Mais en 2013, Grégory Turpin s’arrache des labels et circuits chrétiens. Il signe un album chez TF1 Music puis passe chez Universal. En 2015, Francis Cabrel ose la chanson Dans chaque cœur, qui décrit le Christ sur la croix : « Pour le faire boire, un homme s’est approché/voilà l’espoir auquel il faut s’accrocher ». Et même s’il chante aussi un anticléricalisme limpide, il met en musique le texte Golgotha sur l’album de Serge Lama (automne 2016). Pour Cabrel, dans une période où s’exprime la plus féroce violence contre ce que nous sommes, il est logique d’en appeler au message fondateur de notre civilisation et porteur de la meilleure réponse à la haine : l’amour.
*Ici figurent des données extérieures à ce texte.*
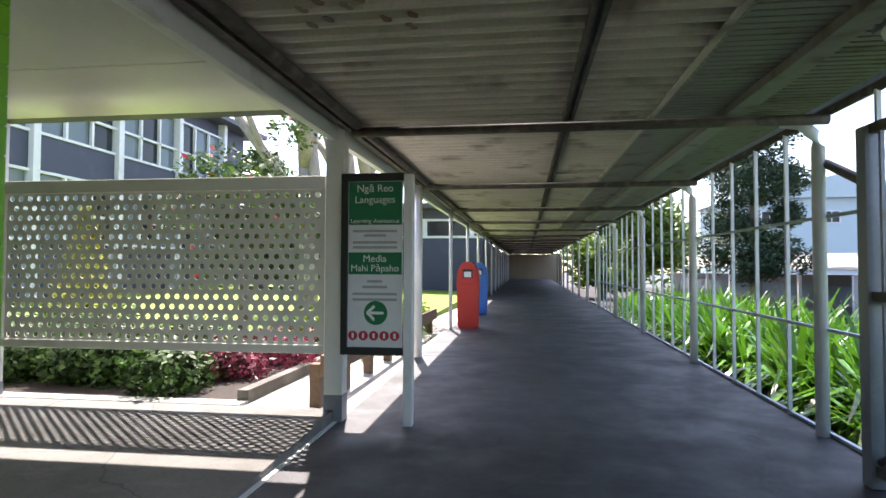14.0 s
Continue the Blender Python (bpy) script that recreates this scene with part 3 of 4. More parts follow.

C’est ce que clame Renaud en dévoilant l’immense tatouage qu’il porte dans le dos : la figure du Christ couronné d’épines, entourée de la phrase « Comme lui j’ai aimé. Comme lui, j’ai souffert ». Il affichait déjà, comme Daniel Darc, un tatouage de croix huguenote, mais cette image presque sulpicienne souligne un instant collectif : le recours à une expression qui, longtemps, avait été bannie.
Si les chanteurs sont les porte-parole de leur environnement, cela ressemble à une prière collective.